REQUIRED WORK:
Reproduce the material in full, unchanged.

★ ★ ★ ★

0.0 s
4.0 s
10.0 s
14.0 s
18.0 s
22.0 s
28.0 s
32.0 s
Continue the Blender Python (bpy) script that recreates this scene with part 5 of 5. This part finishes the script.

★ ★ ★ ★

WORKED SOLUTION:
0.0 s
4.0 s
10.0 s
14.0 s
18.0 s
22.0 s
28.0 s
32.0 s
Continue the Blender Python (bpy) script that recreates this scene with part 5 of 5. This part finishes the script.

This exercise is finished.